Exercise directions »
Look through the entries below and report how many lines hold the string "Continue". Only the number is wanted.

Data provided »
______
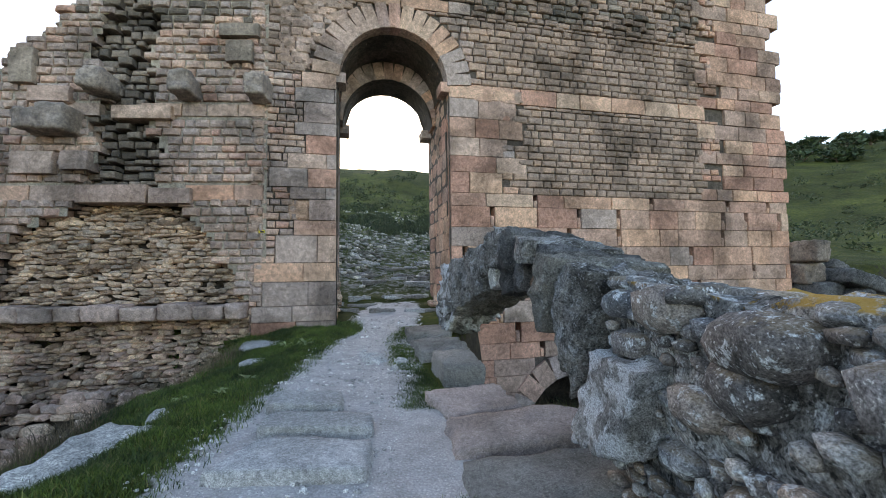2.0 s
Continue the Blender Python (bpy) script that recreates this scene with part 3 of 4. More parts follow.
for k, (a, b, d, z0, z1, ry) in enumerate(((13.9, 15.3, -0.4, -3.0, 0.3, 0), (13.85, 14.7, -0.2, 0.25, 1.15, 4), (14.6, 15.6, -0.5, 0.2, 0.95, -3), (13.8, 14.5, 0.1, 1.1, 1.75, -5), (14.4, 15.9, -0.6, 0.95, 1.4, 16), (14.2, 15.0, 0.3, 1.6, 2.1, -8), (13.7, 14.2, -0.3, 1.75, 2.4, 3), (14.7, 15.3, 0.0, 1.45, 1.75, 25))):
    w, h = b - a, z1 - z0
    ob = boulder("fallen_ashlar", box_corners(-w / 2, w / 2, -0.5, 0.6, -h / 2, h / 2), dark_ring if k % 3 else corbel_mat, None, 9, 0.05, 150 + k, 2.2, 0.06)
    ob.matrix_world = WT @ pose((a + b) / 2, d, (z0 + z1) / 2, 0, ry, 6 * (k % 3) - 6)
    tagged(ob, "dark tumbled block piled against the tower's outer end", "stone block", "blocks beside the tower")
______
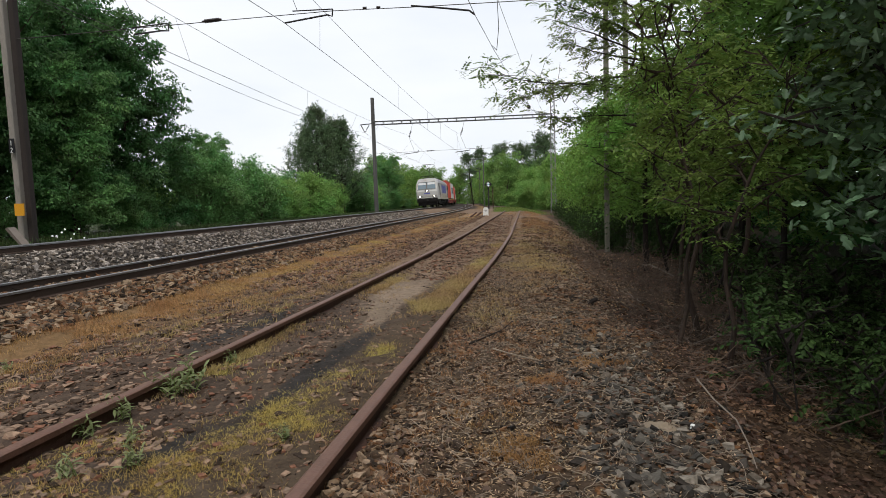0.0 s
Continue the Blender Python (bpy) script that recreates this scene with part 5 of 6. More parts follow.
______
Solution for this exercise »
2